String comparison score
The string comparison score is processed in tow steps.
- The first one splits the label return by the geocoding process in sections, using commas (or spaces if there is no comma);
- And, for each section, its best Levenshtein distance (V. Levenshtein, 1966) is calculated based on a word n-gram of similar length from the corpus original information, without taking into account case, word order and punctuation.
Finally, the average of these distances is the string similarity score.
Geographical object score
The geographical object score is based on the main type of geographical object identified to locate the original information and returned after the geocoding process (found or as a fallback). The score is built on a qualitative evaluation of these objects, as shown below.

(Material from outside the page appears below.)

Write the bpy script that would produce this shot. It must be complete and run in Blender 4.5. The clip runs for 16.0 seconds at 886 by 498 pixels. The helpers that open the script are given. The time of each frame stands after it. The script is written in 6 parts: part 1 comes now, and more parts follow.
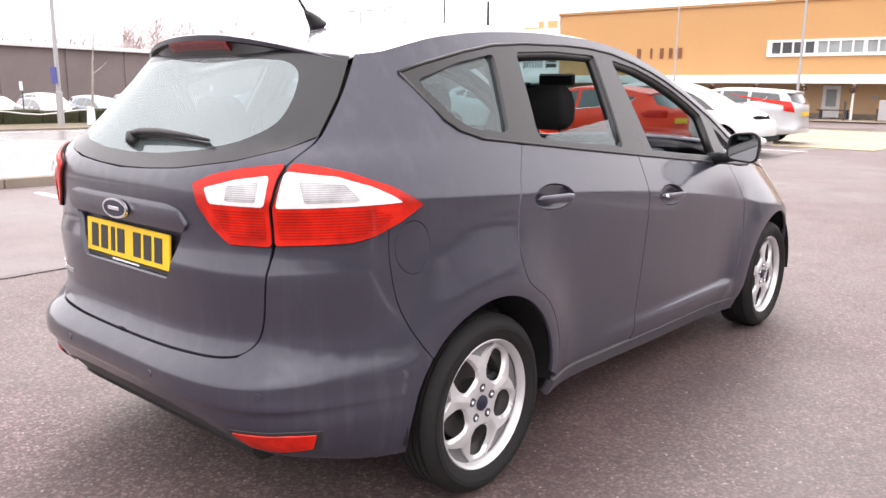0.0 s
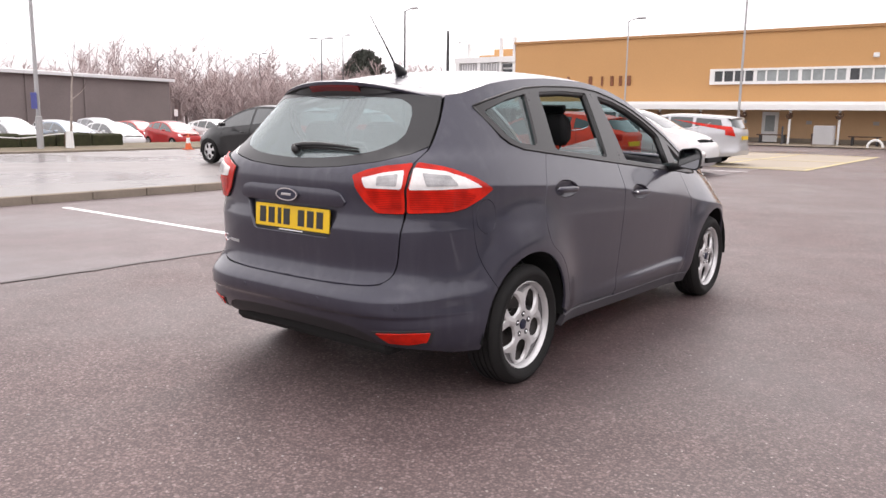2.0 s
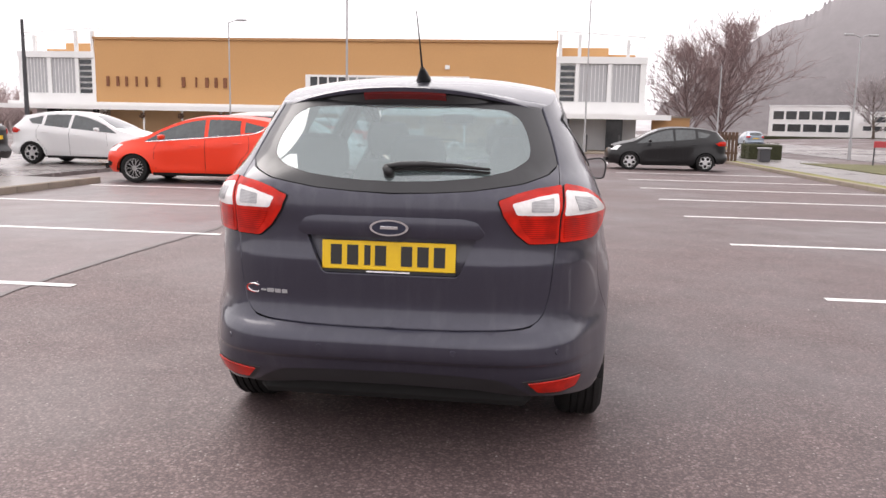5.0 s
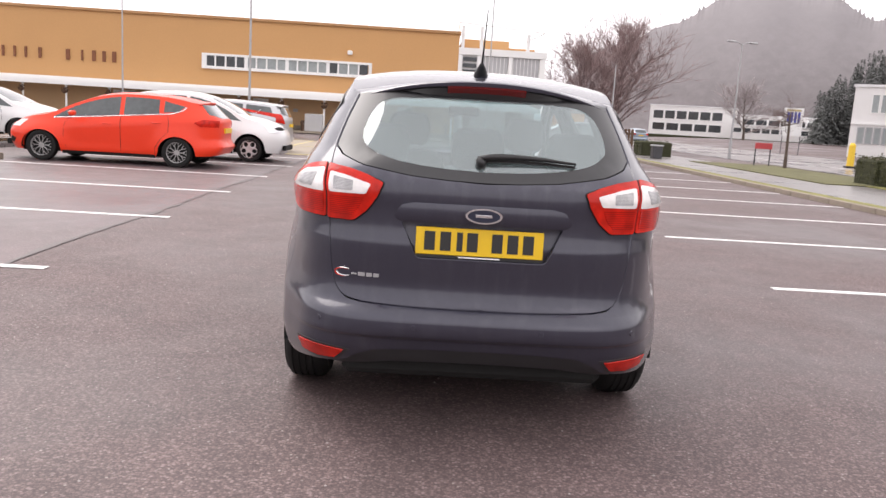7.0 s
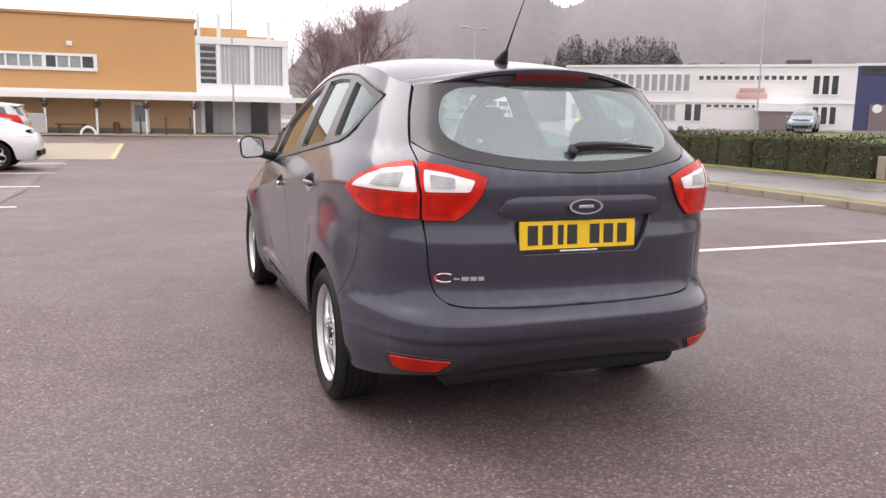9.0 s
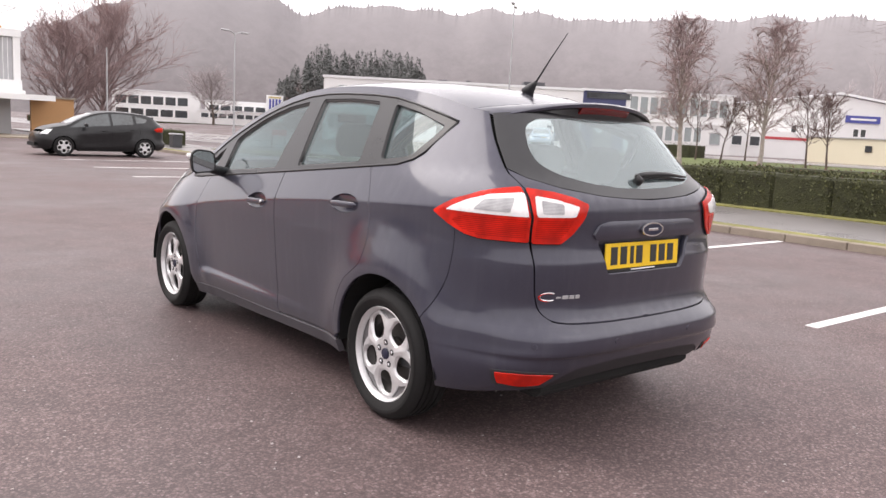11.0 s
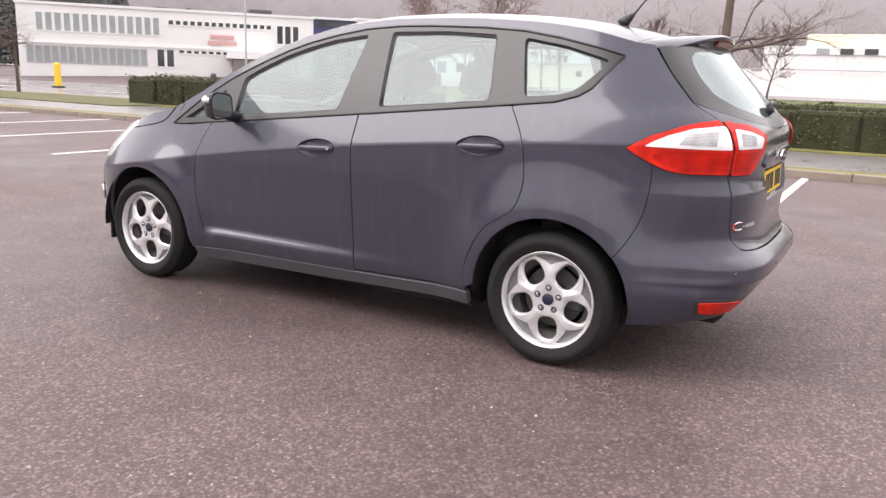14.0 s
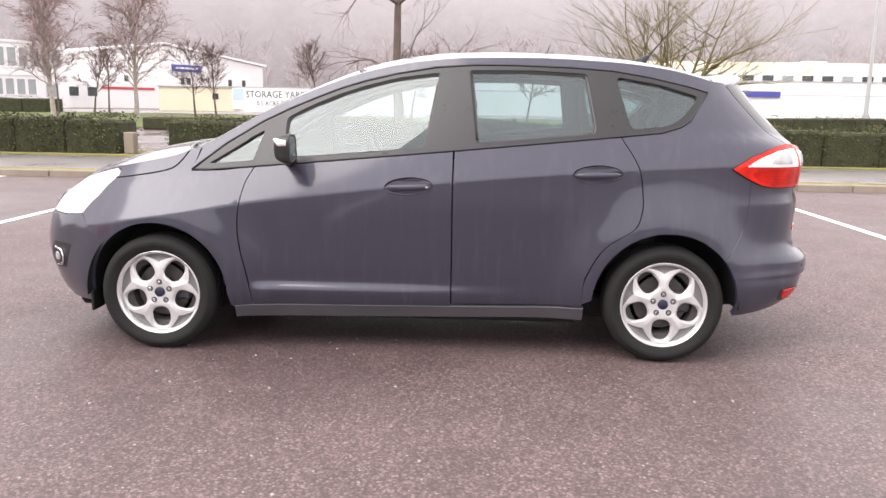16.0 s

A priority is given to the less ambiguous entities (postal codes) and the meso scaled entities (from bourhood to county). Macro entities (from region to country) and entities which may contain information with a high level of ambiguity (e.g. buildings and venues names) are under scored.
Final calculation of the confidence score
The confidence score, used for the filter bar and shown in the geo-score column, combines the results of the two last steps:
- if the string similarity score is lower than 0.5, the confidence score corresponds to the similarity score
- if the string similarity score is higher than 0.5 , the confidence score is the addition of the geographical object score weighted by 0.3 and the string comparison score weighted by 0.7
The confidence score is then scaled to go from 0 to 100.
The edit spreadsheet it the main tab of the two accessible in the GeoEdit tool. It is where you refine the results from the geocoding process results.
Search for a specific string in one of the column.
Addresses marked as ‘Checked’
Show or hide addresses or place names that have already been checked and saved. They appear as CHECKED in the geo_score column and are colored in green.
When unchecked (by default), all lines which have already been saved are hidden. This is very useful not to see the lines which have been verified.
Confidence score threshold
Filter the spreadsheet lines according the confidence score.
Filter the rows of the spreadsheet by the number of times the addresses or place names (in gray, in the first column) appear in the data set.
Hide a line of the spreadsheet lines.
The ability to delete a line is an important feature, especially after GPE Named Entity Recognizer as extracted entities may not be related to the geography. Click on the red Delete button to remove all information from the dataset: coordinates, meta data (city, region and country names) and also the original information (first column in grey). The deleted lines won’t appear again in GeoEdit tool (but do not worry you first have to review the changes in order to apply the deletions).
Find this place in a map
In the spreadsheet, you can right click on any line to search for the corresponding location into a map.
Trying to find
In the top right box, the selected line to refine is shown. In the example below the address has been geocoded in Campbell in Australia due to the presence of the Australian Defense Force Academy, as Australian Def Force is part of the address. Remove the noisy section to the search string, and select the most appropriate candidate proposed in the search results list.
Select right location
The gray pin refers to the coordinates found and already added to the dataset (if any); the pink pin refers to the one just selected from the candidates list that will be added as a replacement.
The two blue buttons, Edit Results and Review Changes, allow you to navigate between two tabs. In the Review Changes tab, any updates already made to the spreadsheet are listed and must be reviewed before being saved.
The types of actions that will be made on the dataset after saving the changes are shown in the first column. These can be : UPDATE or DELETE.
Mark as checked
Hide the CHECKED rows in the Edit Results spreadsheet after saving for ease of future work. If Yes, by default, a CHECKED value will be added to the geo_score column and will be hidden or displayed by turning on or off the Addresses marked as ‘Checked’ button.
If it is checked (by default), the changes will be added when you click on the green Save button. You can uncheck it for a given row or for a set of rows if you have finally decided not to take these changes into account.
Save the changes
On the Edit Results tab, click the green Save button to add the changes you made (editions of results or Deletions). It will automatically update the related variables of your datasets: geo_city, geo_region, geo_country and geo_longitude_latitude (and the variable of your dataset selected for the geocoding process in case of a deletion).
Pay attention that it will not at all update the csv file provided in the geocoding results section (geocoded.csv)!
The GeoEdit tool intend to refine city, region, country names and geographical coordinates obtained after the geocoding process, and stored it in the dataset. Thus, all the stored refinements are directly accessible in the future analyses you will perform.
Improvements and issues
- Some will probably come soon!
- For now, geo edit tool can’t update or delete results for a place name which correspond to more than 300 documents.
Section to expand with your comments.
Levenshtein, Vladimir I. (February 1966). “Binary codes capable of correcting deletions, insertions, and reversals”. Soviet Physics Doklady. 10 (8): 707–710. Levenshtein1966a.pdf.